**TASK DESCRIPTION**: Copy each line containing the word "Blender" from the records that follow, please.

**MATERIAL SUPPLIED**:
BEGIN
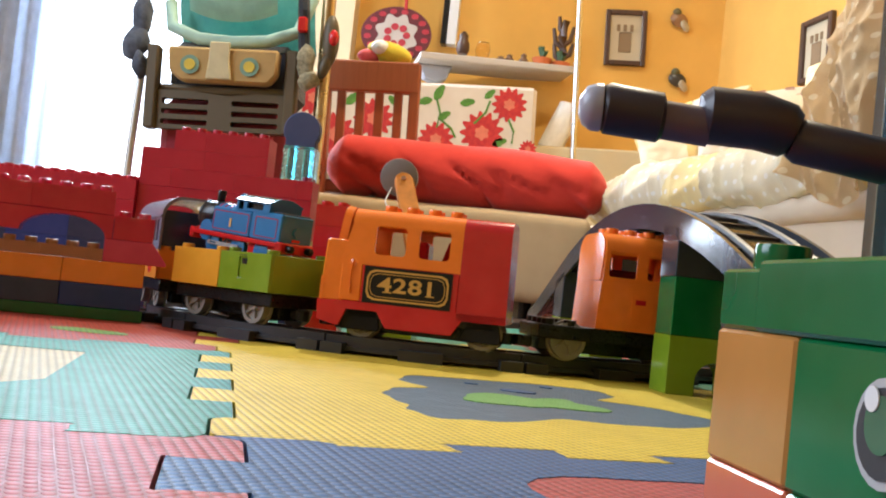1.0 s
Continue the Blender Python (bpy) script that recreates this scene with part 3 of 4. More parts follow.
# ---- the blue tank engine riding tilted on the wagon ----
def tank_engine(m):
    t = thing("toy_tank_engine", m, "sky-blue toy tank engine with red footplate resting on the wagon", "toy train")
    hw = 0.0165
    part("footplate", box(-0.058, 0.052, -hw - 0.001, hw + 0.001, 0.0125, 0.0165, 0.0008), RED, t)
    for x0, x1 in ((-0.060, -0.055), (0.046, 0.0535)):
        part("buffer_beam", box(x0, x1, -hw - 0.001, hw + 0.001, 0.0085, 0.0175, 0.0012), RED, t)
    for y in (-0.010, 0.010):
        c = part("buffer", cyl(0.0028, 0.006, 12, bev=0.0004), BLACK, t, smooth=True)
        c.matrix_basis = pose(0.053, y, 0.013, 0, 90, 0)
    f = part("front_buffer", ball(0.004, 0.012, 0.005), RED, t, smooth=True)
    f.matrix_basis = Matrix.Translation((-0.061, 0, 0.0145))
    part("side_tank", box(-0.034, 0.014, -hw, hw, 0.0166, 0.0372, 0.001), SKYBLUE, t)
    part("bunker", box(0.014, 0.050, -hw, hw, 0.0166, 0.0388, 0.001), SKYBLUE, t)
    part("coal", box(0.036, 0.0485, -hw + 0.002, hw - 0.002, 0.0388, 0.0400, 0.0006), DARKGREY, t)
    bo = part("boiler", cyl(0.0115, 0.047, 24, bev=0.0006), SKYBLUE, t, smooth=True)
    bo.matrix_basis = pose(-0.040, 0, 0.0295, 0, 90, 0)
    sb = cyl(0.0125, 0.017, 24, bev=0.0007)
    o = part("smokebox", sb, BLACK, t, smooth=True)
    o.matrix_basis = pose(-0.056, 0, 0.0288, 0, 90, 0)
    rim = cyl(0.0131, 0.0018, 24, bev=0.0004)
    o = part("smokebox_rim", rim, GREY, t, smooth=True)
    o.matrix_basis = pose(-0.0572, 0, 0.0288, 0, 90, 0)
    ch = cyl(0.0032, 0.0120, 14, 0.0036, 0.0006)
    o = part("chimney", ch, BLACK, t, smooth=True)
    o.matrix_basis = Matrix.Translation((-0.047, 0, 0.0385))
    do = cyl(0.0042, 0.0050, 16)
    put(do, ball(0.0042, 0.0042, 0.004, 14), Matrix.Translation((0, 0, 0.005)))
    o = part("dome", do, SKYBLUE, t, smooth=True)
    o.matrix_basis = Matrix.Translation((-0.0175, 0, 0.0418))
    for k in range(4):
        o = part("boiler_band", cyl(0.0118, 0.0011, 24), RED, t, smooth=True)
        o.matrix_basis = pose(-0.037 + k * 0.007, 0, 0.0295, 0, 90, 0)
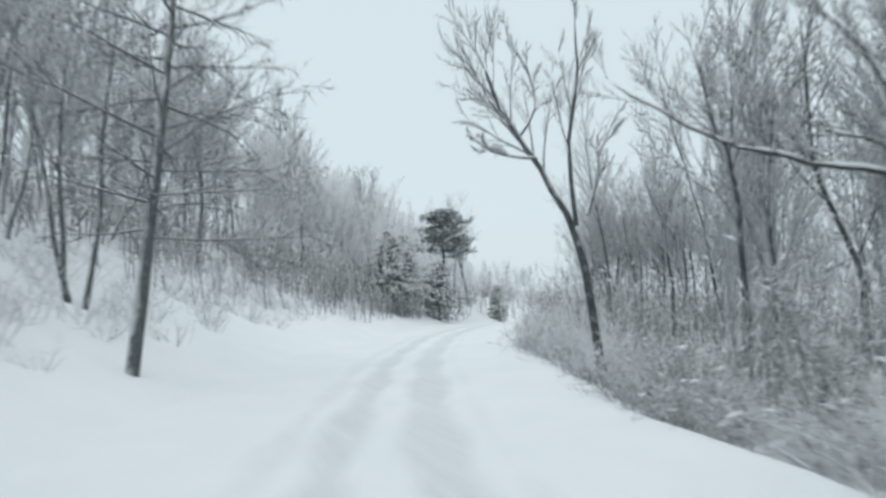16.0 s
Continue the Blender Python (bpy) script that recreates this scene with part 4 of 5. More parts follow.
hero(538, 30.40, 179.50, [
    (0.150, ((-0.03, -0.15, 0.00), (-0.28, 2.05, 0.03), (-0.51, 3.40, 0.06), (-1.07, 4.66, 0.09), (-1.64, 5.56, 0.12), (-2.22, 6.59, 0.15), (-2.37, 7.36, 0.18))),
    (0.080, ((-0.51, 3.53, -0.00), (-0.64, 5.77, -0.13), (-0.29, 6.65, -0.26), (-0.39, 8.33, -0.39))),
    (0.070, ((-0.25, 3.76, 0.00), (0.05, 4.87, 0.32), (0.62, 6.11, 0.64))),
    (0.060, ((-1.64, 5.56, 0.00), (-1.11, 6.30, 0.28), (-1.43, 7.59, 0.56), (-1.91, 8.12, 0.83))),
    (0.050, ((-1.29, 5.04, -0.00), (-2.16, 5.07, -0.09), (-2.75, 5.60, -0.17)))],
    "leafless tree leaning out over the road bend", turn=-0.377, first=0.5, density=0.85)
hero(539, 41.63, 195.34, [
    (0.080, ((0.00, -0.15, 0.00), (0.22, 4.01, 0.03), (-0.58, 7.42, 0.06), (-0.65, 11.45, 0.09)))],
    "slim leafless tree beside the bend", turn=-0.377, first=0.4)
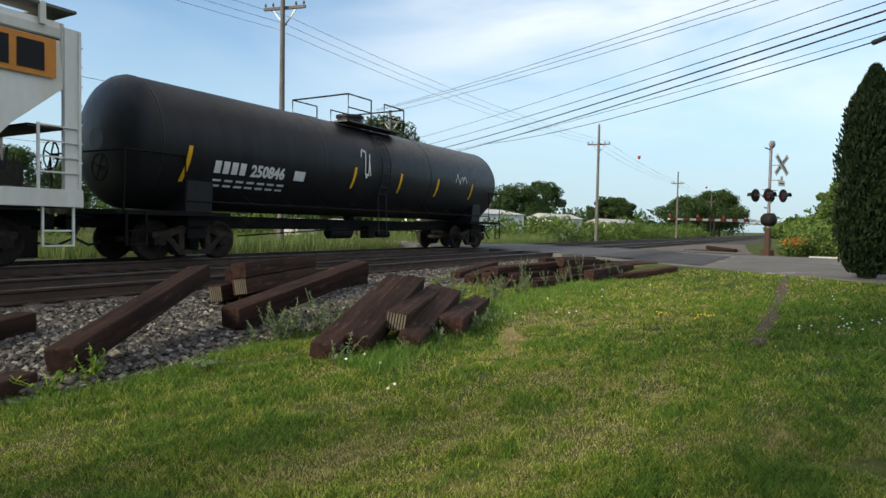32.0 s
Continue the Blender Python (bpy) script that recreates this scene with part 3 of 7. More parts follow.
def crossing_signal(m, height=4.95, gate=0.0, label="grey crossing signal mast with crossbuck, red lamps and a lowered gate"):
    """Front of the signal faces -y in its own space; the gate arm reaches along -x."""
    s = thing("crossing_signal", label, "crossing signal", m, "level crossing signals")
    part("mast", Bits().tube((0, 0, 0.2), (0, 0, height), 0.065, n=12), MASTGREY, s)
    part("foundation", Bits().cham(-0.22, 0.22, -0.22, 0.22, -0.15, 0.14, 0.03).tube((0, 0, 0.1), (0, 0, 1.15), 0.14, n=12), PLATE, s)
    part("bell", Bits().lathe((0, -0.12, height + 0.12), (0, 1, 0), [(0, 0.05), (0.02, 0.17), (0.10, 0.19), (0.14, 0.14), (0.2, 0.04)], 16).bar((0, 0, height - 0.12), (-0.45, 0, height - 0.06), 0.05), MASTGREY, s)
    z = height - 0.85
    for sg in (-1, 1):
        bl = Bits()
        q = pose(0.25, -0.40 - 0.012 * sg, z, 0, 45 * sg, 0)
        bl.box(-0.61, 0.61, -0.006, 0.006, -0.115, 0.115, q)
        blade = part("crossbuck_blade", bl, SIGWHITE, s)
        lt = Bits()
        for k in range(8):
            x = -0.50 + k * 0.13
            lt.box(x, x + 0.07, -0.010, -0.007, -0.06, 0.06, q)
        part("crossbuck_letters", lt, SIGBLACK, blade)
    part("crossbuck_bracket", Bits().bar((0, 0, z), (0.22, -0.36, z), 0.04).bar((0, 0, z - 0.7), (0.22, -0.36, z - 0.7), 0.04), MASTGREY, s)
    count = part("track_count_sign", Bits().box(0.02, 0.50, -0.412, -0.40, z - 0.98, z - 0.74).box(0.17, 0.35, -0.412, -0.40, z - 0.74, z - 0.52), SIGWHITE, s)
    part("sign_lettering", Bits().box(0.10, 0.42, -0.417, -0.414, z - 0.885, z - 0.835).box(0.24, 0.28, -0.417, -0.414, z - 0.68, z - 0.58), SIGBLACK, count)
    zl = 2.68
    part("lamp_arm", Bits().tube((-0.62, 0, zl), (0.62, 0, zl), 0.03, n=8).tube((-0.5, 0, zl + 0.26), (0.5, 0, zl + 0.26), 0.02, n=6).bar((-0.55, -0.3, zl), (-0.55, 0.3, zl), 0.05).bar((0.55, -0.3, zl), (0.55, 0.3, zl), 0.05), MASTGREY, s)
    for x, front in ((-0.55, -1), (0.55, -1), (-0.55, 1), (0.55, 1)):
        lamp = Bits().tube((x, front * 0.31, zl), (x, front * 0.33, zl), 0.31, n=20).tube((x, front * 0.18, zl), (x, front * 0.31, zl), 0.13, n=12)
        unit = part("signal_lamp", lamp, SIGBLACK, s)
        part("lens", Bits().tube((x, front * 0.33, zl), (x, front * 0.345, zl), 0.14, n=16), SIGRED if front < 0 else DARKLENS, unit)
        hood = Bits()
        pts = [(x + 0.14 * math.cos(a), zl + 0.14 * math.sin(a)) for a in [-0.3 + k * 0.374 for k in range(11)]]
        for p, q in zip(pts, pts[1:]):
            hood.add([(p[0], front * 0.33, p[1]), (q[0], front * 0.33, q[1]), (q[0], front * 0.66, q[1]), (p[0], front * 0.66, p[1])], [(0, 1, 2, 3)])
        part("hood", hood, SIGBLACK, unit)
    part("gate_mechanism", Bits().lathe((0, -0.42, 1.55), (0, 1, 0), [(0.1, 0.08), (0.14, 0.26), (0.22, 0.31), (0.56, 0.31), (0.66, 0.26), (0.7, 0.08)], 14), SIGBLACK, s)
    if gate:
        part("counterweight", Bits().box(0.2, 1.0, 0.52, 0.60, 1.52, 1.68).box(0.75, 1.15, 0.50, 0.68, 1.35, 1.9).bar((-0.3, 0.56, 1.3), (0.9, 0.56, 1.85), 0.07), SIGWHITE, s)
        for zz in (1.30, 1.46):                # white frame round the mechanism
            part("gate_frame", Bits().box(-0.62, 0.72, 0.60, 0.66, zz, zz + 0.07), SIGWHITE, s)
        part("gate_frame", Bits().bar((0.70, 0.63, 1.30), (0.98, 0.63, 2.10), 0.06).bar((0.98, 0.63, 2.10), (0.55, 0.63, 2.16), 0.05), SIGWHITE, s)
        arm = part("gate_arm", Bits().prism([(-0.2, 1.42), (-0.2, 1.56), (-gate, 1.49), (-gate, 1.42)][::-1], 0.56, 0.60, "y"), SIGWHITE, s)
        n = int(gate / 0.8)
        for k in range(n):
            x = -0.6 - k * 0.8
            part("gate_stripe", Bits().box(x - 0.4, x, 0.553, 0.5575, 1.422, 1.555 - 0.06 * k / n), STRIPERED, arm)
        for k in range(3):
            part("gate_lamp", Bits().tube((-gate * (0.4 + 0.29 * k), 0.58, 1.56), (-gate * (0.4 + 0.29 * k), 0.58, 1.68), 0.05, n=8), STRIPERED, arm)
    return s


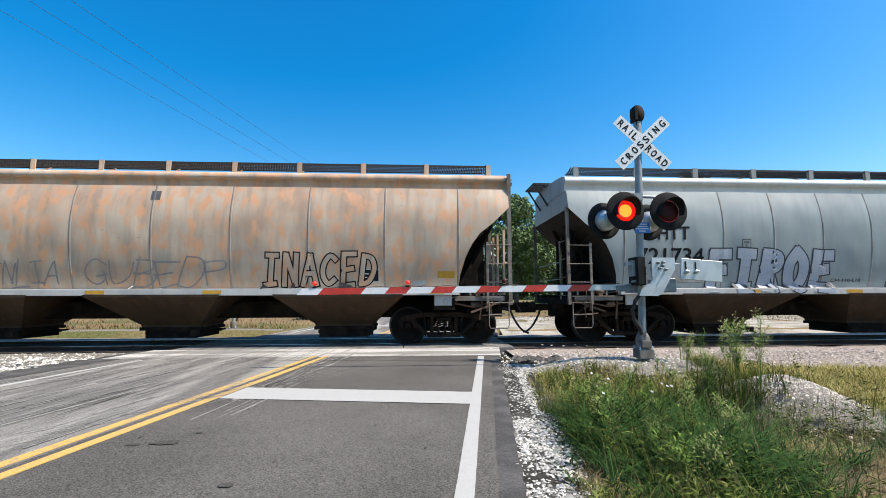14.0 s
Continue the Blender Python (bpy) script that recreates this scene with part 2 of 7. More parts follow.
END
**SOLVED PROBLEM**:
Continue the Blender Python (bpy) script that recreates this scene with part 3 of 4. More parts follow.
Continue the Blender Python (bpy) script that recreates this scene with part 4 of 5. More parts follow.
Continue the Blender Python (bpy) script that recreates this scene with part 3 of 7. More parts follow.
Continue the Blender Python (bpy) script that recreates this scene with part 2 of 7. More parts follow.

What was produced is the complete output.